Sur les huit heures et demie, les quatre bataillons de la moyenne
garde qui avaient été envoyés sur le plateau au-delà de Mont-St-Jean
pour soutenir les cuirassiers, étant gênés par sa mitraille, marchèrent
à la baïonnette pour enlever ses batteries. Le jour finissait, une
charge faite sur leur flanc par plusieurs escadrons anglais les
mirent en désordre, les fuyards repassèrent le ravin, les régiments
voisins qui virent quelques troupes appartenant à la garde à la
débandade, crurent que c'était de la vieille garde et s'ébranlèrent
: les cris tout est perdu, la garde est repoussée, se firent entendre,
les soldats prétendent même que sur plusieurs points des malveillants
apostés ont crié sauve qui
peut. Quoiqu'il en soit, une terreur panique se répandit tout
à-la fois sur tout le champ de bataille, on se précipita dans le
plus grand désordre sur la ligne de communication, les soldats,
les canonniers, les caissons se pressaient pour y arriver ; la vieille
Garde qui était en réserve en fut assaillie, et fut elle-même entraînée.

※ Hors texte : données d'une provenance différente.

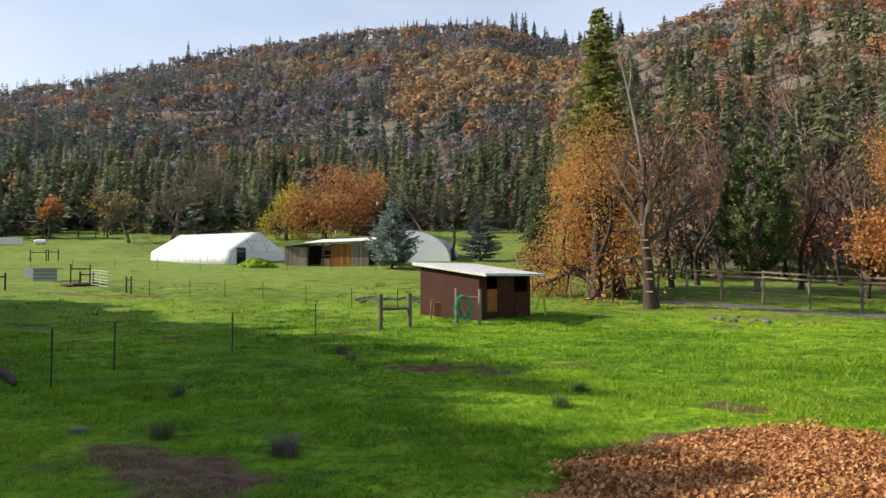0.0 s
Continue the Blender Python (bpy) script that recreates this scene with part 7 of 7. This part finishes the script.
utility_pole(place(-24.9, 149, 15), 8.2, "dark wooden utility pole at the field edge")
utility_pole(place(-5.3, 140, 0), 8.4, "dark wooden utility pole behind the sheds")
def span(b0, d0, z0, b1, d1, z1, sag):
    s_ = np.linspace(0, 1, 14)
    p0 = np.array([d0 * math.sin(radians(b0)), d0 * math.cos(radians(b0)), z0])
    p1 = np.array([d1 * math.sin(radians(b1)), d1 * math.cos(radians(b1)), z1])
    p = p0 + (p1 - p0) * s_[:, None]
    p[:, 2] -= sag * 4 * s_ * (1 - s_)
    wire("power_line", p, 0.032, post_green, "power line sagging between poles")


zp, zq = gz(-62.7, 135.2) + 7.6, gz(-12.9, 139.4) + 7.8
for dz in (0.0, -2.6, -5.0):
    span(-60, 170, 15.5 + dz * 1.05, -24.9, 149, zp + dz, 1.0)
    span(-24.9, 149, zp + dz, -5.3, 140, zq + dz, 0.6)
    span(-5.3, 140, zq + dz, 30, 175, 14.5 + dz, 0.8) if dz > -3 else None

# ---- small things lying about
def rock(m, s_, seed, label="grey field stone in the grass", grp="stones by the lane"):
    bm = bmesh.new()
    bmesh.ops.create_icosphere(bm, subdivisions=2, radius=1)
    for v in bm.verts:
        v.co = Vector((v.co.x * s_, v.co.y * s_ * 0.8, v.co.z * s_ * 0.6)) * (1 + 0.45 * noise.noise(v.co * 1.3 + Vector((seed * 3.1, 0, 0))))
    ob = part("stone", bm, stone_mat, None)
    ob.matrix_world = m
    tagged(ob, label, "stone", grp)


rk = random.Random(9)
for q in range(17):
    b_ = rk.uniform(20.3, 26.8)
    d_ = 41.0 - (b_ - 20.3) * 0.25 + rk.uniform(-1.4, 1.4)
    rock(place(b_, d_, rk.uniform(0, 360)), rk.uniform(0.10, 0.24), q)
log = thing("fallen_log", at_ground(-9.8, 16.4), "grey fallen log in the shaded grass", "log")
V, F = tube([(-1.9, 2.0, 0.30), (-0.9, 1.1, 0.16), (0.0, 0.1, 0.10), (0.35, -0.35, 0.05), (0.42, -0.44, 0.04)], [0.13, 0.12, 0.10, 0.07, 0.004], 9)
part("log", mesh_from("log", V, F, bark_mat, smooth=True), None, log)
fs = thing("paving_stone", at_ground(-5.6, 11.25, 20, 0.0), "flat pale stone block in the grass", "stone")
part("block", boxes((-0.13, -0.09, -0.02, 0.13, 0.09, 0.09), bevel=0.015), stone_mat, fs)
# old tyres at the barn's far corner
def tyre(m):
    t = thing("tyre", m, "old black tyre lying by the lane", "tyre", "tyres by the lane")
    a = np.linspace(0, 2 * np.pi, 21)
    V, F = tube(np.stack([0.30 * np.cos(a), 0.30 * np.sin(a), 0.12 + 0 * a], -1), 0.115, 10)
    part("casing", mesh_from("casing", V, F, rubber, smooth=True), None, t)


for b_, d_ in ((34.2, 43.5), (34.9, 43.2), (35.5, 43.8), (37.0, 42.6)):
    tyre(place(b_, d_))
# dry weed clumps in the meadow
def weed(m, n, s_, mat, label, seed):
    r = np.random.default_rng(seed)
    t = thing("weed_clump", m, label, "weed", "weed clumps")
    a, l = r.uniform(0, 6.28, n), s_ * r.uniform(0.5, 1.2, n)
    out = r.uniform(0.15, 0.9, n)
    base = np.stack([r.normal(0, s_ * 0.2, n), r.normal(0, s_ * 0.2, n), np.zeros(n)], -1)
    tip = base + np.stack([np.cos(a) * out * l, np.sin(a) * out * l, l * 0.8], -1)
    w = np.stack([-np.sin(a), np.cos(a), 0 * a], -1) * 0.006
    V = np.stack([base - w, base + w, tip], 1).reshape(-1, 3)
    part("tuft", mesh_from("tuft", V, np.arange(n * 3).reshape(-1, 3), mat, attr=np.repeat(r.uniform(0.2, 0.9, n), 3)), None, t)


weed(at_ground(-2.15, 9.95), 420, 0.36, pale_bark_mat, "dry grey weed clump in the meadow", 1)
weed(at_ground(-5.3, 14.6), 300, 0.34, cone_leaf_mat, "dark tuft of rushes in the meadow", 2)
weed(at_ground(-4.2, 10.9), 300, 0.38, cone_leaf_mat, "dark tuft of rushes in the meadow", 3)
weed(at_ground(-3.1, 22.5), 200, 0.5, snag_mat, "dry brown weed clump in the meadow", 4)
weed(at_ground(-2.6, 20.8), 160, 0.4, snag_mat, "dry brown weed clump in the meadow", 5)
weed(at_ground(2.2, 13.5), 300, 0.32, cone_leaf_mat, "dark tuft of rushes in the meadow", 6)
weed(at_ground(2.9, 15.2), 260, 0.3, cone_leaf_mat, "dark tuft of rushes in the meadow", 7)
weed(at_ground(9.35, 3.15), 420, 0.34, cone_leaf_mat, "low green weeds below the leaning planks", 8)
weed(at_ground(9.55, 2.7), 300, 0.28, cone_leaf_mat, "low green weeds below the leaning planks", 9)

mh = thing("manure_heap", at_ground(-28.6, 57.2), "low brown heap of manure beside the tube gate", "manure heap")
bm = bmesh.new()
bmesh.ops.create_icosphere(bm, subdivisions=3, radius=1)
for v in bm.verts:
    v.co = Vector((v.co.x * 1.6, v.co.y * 0.9, v.co.z * 0.24)) * (1 + 0.5 * noise.noise(v.co * 2.3) + 0.2 * noise.noise(v.co * 7.0))
part("mound", bm, plain("brown_manure", (0.085, 0.052, 0.034), 0.95, 0, 0.4, 5.0, 0.6), mh, smooth=True)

Dans un instant, l'armée ne fut plus qu'une masse confuse,
toutes les armes étaient mêlées, et il était impossible de reformer
un corps. L'ennemi qui s'aperçut de cette étonnante confusion, fit
déboucher des colonnes de cavalerie ; le désordre augmenta, la confusion
de la nuit empêcha de rallier les troupes et de leur montrer leur
erreur.
Ainsi une bataille terminée, une journée finie, de fausses
mesures réparées, de plus grands succès assurés pour le lendemain,
tout fut perdu par un moment de terreur panique. Les escadrons même
de service, rangés à côté de l'Empereur, furent culbutés et désorganisés
par ces flots tumultueux, et il n'y eut plus d'autre chose à faire
que de suivre le torrent. Les parcs de réserve, les bagages qui
n'avaient point repassé la Sambre, et tout ce qui était sur le champ
de bataille sont restés au pouvoir de l'ennemi. Il n'y a eu même
aucun moyen d'attendre les troupes de notre droite ; on sait ce
que c'est que la plus brave armée du monde, lorsqu'elle est mêlée
et que son organisation n'existe plus.